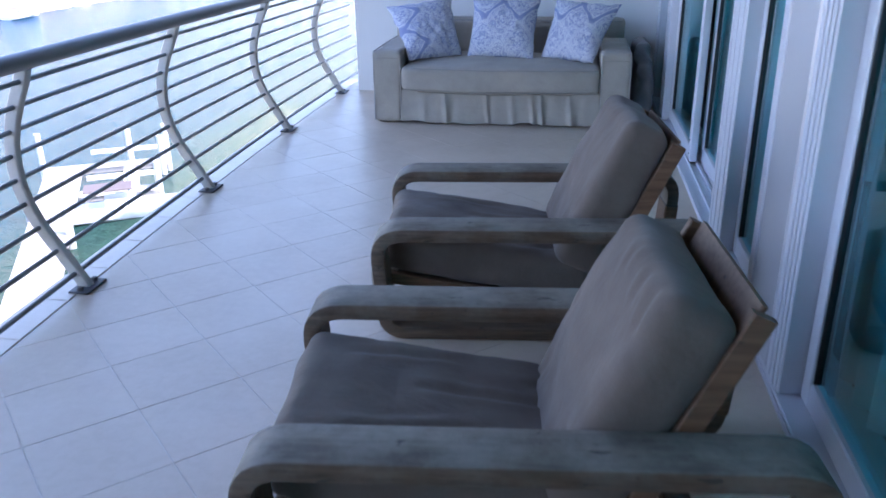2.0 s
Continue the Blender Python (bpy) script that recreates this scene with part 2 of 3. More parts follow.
def sweep(points, normals, section, closed=False, bm=None):
    """Section points (a, b): a along the normal, b along the binormal, swept along points."""
    bm = bm or bmesh.new()
    n, rings = len(points), []
    for i in range(n):
        p, q = points[(i + 1) % n] if closed or i < n - 1 else points[i], points[i - 1] if closed or i else points[i]
        tan = (Vector(p) - Vector(q)).normalized()
        nor = Vector(normals[i])
        nor = (nor - tan * nor.dot(tan)).normalized()
        bi = tan.cross(nor)
        rings.append([bm.verts.new(Vector(points[i]) + nor * a + bi * b) for a, b in section])
    k = len(section)
    for i in range(n if closed else n - 1):
        r, s = rings[i], rings[(i + 1) % n]
        for j in range(k):
            bm.faces.new((r[j], r[(j + 1) % k], s[(j + 1) % k], s[j]))
    if not closed:
        bm.faces.new(rings[0][::-1])
        bm.faces.new(rings[-1])
    return bm


def rect(a, b, r=0.008, seg=2):
    """A rounded rectangle section of full size a x b."""
    pts = []
    for sx, sy, a0 in ((1, 1, 0), (-1, 1, 90), (-1, -1, 180), (1, -1, 270)):
        for k in range(seg + 1):
            an = radians(a0 + 90 * k / seg)
            pts.append((sx * (a / 2 - r) + r * math.cos(an), sy * (b / 2 - r) + r * math.sin(an)))
    return pts


def circle(r, k=10):
    return [(r * math.cos(2 * math.pi * i / k), r * math.sin(2 * math.pi * i / k)) for i in range(k)]


def soft_box(size, r, crown=0.0, n=(14, 10, 5), wob=0.0, seed=0.0, scale=5.0, creases=()):
    """A stuffed cushion: a rounded box with a crown and uneven cloth, centred, base at z = 0."""
    sx, sy, sz = size
    bm = bmesh.new()
    seen = {}

    def vert(ix, iy, iz):
        key = (ix, iy, iz)
        if key not in seen:
            p = Vector(((ix / n[0] - 0.5) * sx, (iy / n[1] - 0.5) * sy, (iz / n[2] - 0.5) * sz))
            inner = Vector([max(-s / 2 + r, min(s / 2 - r, c)) for c, s in zip(p, size)])
            d = p - inner
            if d.length > 0:
                p = inner + d.normalized() * min(r, max(abs(c) for c in d) if d.length else r)
            fx, fy = 1 - (2 * p.x / sx) ** 2, 1 - (2 * p.y / sy) ** 2
            p.z += math.copysign(crown, p.z) * max(0, fx) ** 0.6 * max(0, fy) ** 0.6 * (2 * abs(p.z) / sz)
            q = p * scale + Vector((seed, seed * 1.7, 0))
            p += Vector((noise.noise(q), noise.noise(q + Vector((9, 0, 0))), noise.noise(q + Vector((0, 9, 0))))) * wob
            p.z += noise.noise(q * 2.7 + Vector((4, 0, 0))) * wob * 0.35
            if iz == n[2]:
                for x0, y0, x1, y1, deep in creases:
                    a, b = Vector((x0, y0)), Vector((x1, y1))
                    f = max(0.0, min(1.0, (p.xy - a).dot(b - a) / (b - a).length_squared))
                    gap = (p.xy - a - (b - a) * f).length
                    p.z -= deep * (1 - (2 * f - 1) ** 4) * (math.exp(-(gap / 0.014) ** 2) - 0.6 * math.exp(-((gap - 0.03) / 0.016) ** 2))
            p.z += sz / 2
            seen[key] = bm.verts.new(p)
        return seen[key]

    for ax in range(3):
        b, c = (ax + 1) % 3, (ax + 2) % 3
        for side in (0, n[ax]):
            for i in range(n[b]):
                for j in range(n[c]):
                    quad = []
                    for di, dj in ((0, 0), (1, 0), (1, 1), (0, 1)):
                        idx = [0, 0, 0]
                        idx[ax], idx[b], idx[c] = side, i + di, j + dj
                        quad.append(vert(*idx))
                    bm.faces.new(quad)
    return bm


def tube(points, r, k=8, bm=None, closed=False):
    ps = [Vector(p) for p in points]
    ref = Vector((0.13, 0.21, 0.97))
    return sweep(ps, [ref] * len(ps), circle(r, k), closed, bm)


# ---- plan ----
def edge_x(y):
    """The line of the railing's feet: a shallow bow."""
    return -2.775 + 0.007 * (y - 6.8) ** 2


WALL_Y, BACK_Y, CEIL_Z = 8.15, -0.45, 2.75

# floor slab with its bowed edge
def bowed(y0, y1, off, x1, z0, z1, n=40):
    bm = bmesh.new()
    rows = []
    for i in range(n + 1):
        y = y0 + (y1 - y0) * i / n
        rows.append([bm.verts.new((edge_x(y) + off, y, z0)), bm.verts.new((x1, y, z0)), bm.verts.new((x1, y, z1)), bm.verts.new((edge_x(y) + off, y, z1))])
    for a, b in zip(rows, rows[1:]):
        for j in range(4):
            bm.faces.new((a[j], a[(j + 1) % 4], b[(j + 1) % 4], b[j]))
    bm.faces.new(rows[0][::-1])
    bm.faces.new(rows[-1])
    return bm


floor = structure("floor", bowed(BACK_Y, 9.0, -0.16, 0.0, -0.25, -0.0013), M_GROUT, "beige tiled balcony floor laid on the diagonal")
# ceiling out of view, kept dark so upward faces get less bounce
structure("ceiling", bowed(BACK_Y, 9.0, -0.3, 0.0, CEIL_Z, CEIL_Z + 0.3), M_BOUNCE_CUT, "unseen balcony ceiling, dark to cut bounce light")
# added wall behind the camera, unseen; it darkens the near end
structure("wall_south", box((-2.4, BACK_Y - 0.3, -0.003), (0.0, BACK_Y, CEIL_Z)), M_BOUNCE_CUT, "added unseen dark wall blocking light from the south")
structure("wall_north", box((-2.64, WALL_Y, -0.003), (0.0, WALL_Y + 0.3, CEIL_Z)), M_PLASTER, "white plastered end wall of the balcony")

# ---- far setting: lake, banks ----
def sheet(x0, x1, y0, y1, nx, ny, zf):
    bm = bmesh.new()
    g = [[bm.verts.new((x0 + (x1 - x0) * i / nx, y0 + (y1 - y0) * j / ny, zf(x0 + (x1 - x0) * i / nx, y0 + (y1 - y0) * j / ny))) for j in range(ny + 1)] for i in range(nx + 1)]
    for i in range(nx):
        for j in range(ny):
            bm.faces.new((g[i][j], g[i + 1][j], g[i + 1][j + 1], g[i][j + 1]))
    return bm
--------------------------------
Exercise prompt =
Omit every picture while copying the listing above exactly.

Problem solution =
2.0 s
Continue the Blender Python (bpy) script that recreates this scene with part 2 of 3. More parts follow.
def sweep(points, normals, section, closed=False, bm=None):
    """Section points (a, b): a along the normal, b along the binormal, swept along points."""
    bm = bm or bmesh.new()
    n, rings = len(points), []
    for i in range(n):
        p, q = points[(i + 1) % n] if closed or i < n - 1 else points[i], points[i - 1] if closed or i else points[i]
        tan = (Vector(p) - Vector(q)).normalized()
        nor = Vector(normals[i])
        nor = (nor - tan * nor.dot(tan)).normalized()
        bi = tan.cross(nor)
        rings.append([bm.verts.new(Vector(points[i]) + nor * a + bi * b) for a, b in section])
    k = len(section)
    for i in range(n if closed else n - 1):
        r, s = rings[i], rings[(i + 1) % n]
        for j in range(k):
            bm.faces.new((r[j], r[(j + 1) % k], s[(j + 1) % k], s[j]))
    if not closed:
        bm.faces.new(rings[0][::-1])
        bm.faces.new(rings[-1])
    return bm


def rect(a, b, r=0.008, seg=2):
    """A rounded rectangle section of full size a x b."""
    pts = []
    for sx, sy, a0 in ((1, 1, 0), (-1, 1, 90), (-1, -1, 180), (1, -1, 270)):
        for k in range(seg + 1):
            an = radians(a0 + 90 * k / seg)
            pts.append((sx * (a / 2 - r) + r * math.cos(an), sy * (b / 2 - r) + r * math.sin(an)))
    return pts


def circle(r, k=10):
    return [(r * math.cos(2 * math.pi * i / k), r * math.sin(2 * math.pi * i / k)) for i in range(k)]


def soft_box(size, r, crown=0.0, n=(14, 10, 5), wob=0.0, seed=0.0, scale=5.0, creases=()):
    """A stuffed cushion: a rounded box with a crown and uneven cloth, centred, base at z = 0."""
    sx, sy, sz = size
    bm = bmesh.new()
    seen = {}

    def vert(ix, iy, iz):
        key = (ix, iy, iz)
        if key not in seen:
            p = Vector(((ix / n[0] - 0.5) * sx, (iy / n[1] - 0.5) * sy, (iz / n[2] - 0.5) * sz))
            inner = Vector([max(-s / 2 + r, min(s / 2 - r, c)) for c, s in zip(p, size)])
            d = p - inner
            if d.length > 0:
                p = inner + d.normalized() * min(r, max(abs(c) for c in d) if d.length else r)
            fx, fy = 1 - (2 * p.x / sx) ** 2, 1 - (2 * p.y / sy) ** 2
            p.z += math.copysign(crown, p.z) * max(0, fx) ** 0.6 * max(0, fy) ** 0.6 * (2 * abs(p.z) / sz)
            q = p * scale + Vector((seed, seed * 1.7, 0))
            p += Vector((noise.noise(q), noise.noise(q + Vector((9, 0, 0))), noise.noise(q + Vector((0, 9, 0))))) * wob
            p.z += noise.noise(q * 2.7 + Vector((4, 0, 0))) * wob * 0.35
            if iz == n[2]:
                for x0, y0, x1, y1, deep in creases:
                    a, b = Vector((x0, y0)), Vector((x1, y1))
                    f = max(0.0, min(1.0, (p.xy - a).dot(b - a) / (b - a).length_squared))
                    gap = (p.xy - a - (b - a) * f).length
                    p.z -= deep * (1 - (2 * f - 1) ** 4) * (math.exp(-(gap / 0.014) ** 2) - 0.6 * math.exp(-((gap - 0.03) / 0.016) ** 2))
            p.z += sz / 2
            seen[key] = bm.verts.new(p)
        return seen[key]

    for ax in range(3):
        b, c = (ax + 1) % 3, (ax + 2) % 3
        for side in (0, n[ax]):
            for i in range(n[b]):
                for j in range(n[c]):
                    quad = []
                    for di, dj in ((0, 0), (1, 0), (1, 1), (0, 1)):
                        idx = [0, 0, 0]
                        idx[ax], idx[b], idx[c] = side, i + di, j + dj
                        quad.append(vert(*idx))
                    bm.faces.new(quad)
    return bm


def tube(points, r, k=8, bm=None, closed=False):
    ps = [Vector(p) for p in points]
    ref = Vector((0.13, 0.21, 0.97))
    return sweep(ps, [ref] * len(ps), circle(r, k), closed, bm)


# ---- plan ----
def edge_x(y):
    """The line of the railing's feet: a shallow bow."""
    return -2.775 + 0.007 * (y - 6.8) ** 2


WALL_Y, BACK_Y, CEIL_Z = 8.15, -0.45, 2.75

# floor slab with its bowed edge
def bowed(y0, y1, off, x1, z0, z1, n=40):
    bm = bmesh.new()
    rows = []
    for i in range(n + 1):
        y = y0 + (y1 - y0) * i / n
        rows.append([bm.verts.new((edge_x(y) + off, y, z0)), bm.verts.new((x1, y, z0)), bm.verts.new((x1, y, z1)), bm.verts.new((edge_x(y) + off, y, z1))])
    for a, b in zip(rows, rows[1:]):
        for j in range(4):
            bm.faces.new((a[j], a[(j + 1) % 4], b[(j + 1) % 4], b[j]))
    bm.faces.new(rows[0][::-1])
    bm.faces.new(rows[-1])
    return bm


floor = structure("floor", bowed(BACK_Y, 9.0, -0.16, 0.0, -0.25, -0.0013), M_GROUT, "beige tiled balcony floor laid on the diagonal")
# ceiling out of view, kept dark so upward faces get less bounce
structure("ceiling", bowed(BACK_Y, 9.0, -0.3, 0.0, CEIL_Z, CEIL_Z + 0.3), M_BOUNCE_CUT, "unseen balcony ceiling, dark to cut bounce light")
# added wall behind the camera, unseen; it darkens the near end
structure("wall_south", box((-2.4, BACK_Y - 0.3, -0.003), (0.0, BACK_Y, CEIL_Z)), M_BOUNCE_CUT, "added unseen dark wall blocking light from the south")
structure("wall_north", box((-2.64, WALL_Y, -0.003), (0.0, WALL_Y + 0.3, CEIL_Z)), M_PLASTER, "white plastered end wall of the balcony")

# ---- far setting: lake, banks ----
def sheet(x0, x1, y0, y1, nx, ny, zf):
    bm = bmesh.new()
    g = [[bm.verts.new((x0 + (x1 - x0) * i / nx, y0 + (y1 - y0) * j / ny, zf(x0 + (x1 - x0) * i / nx, y0 + (y1 - y0) * j / ny))) for j in range(ny + 1)] for i in range(nx + 1)]
    for i in range(nx):
        for j in range(ny):
            bm.faces.new((g[i][j], g[i + 1][j], g[i + 1][j + 1], g[i][j + 1]))
    return bm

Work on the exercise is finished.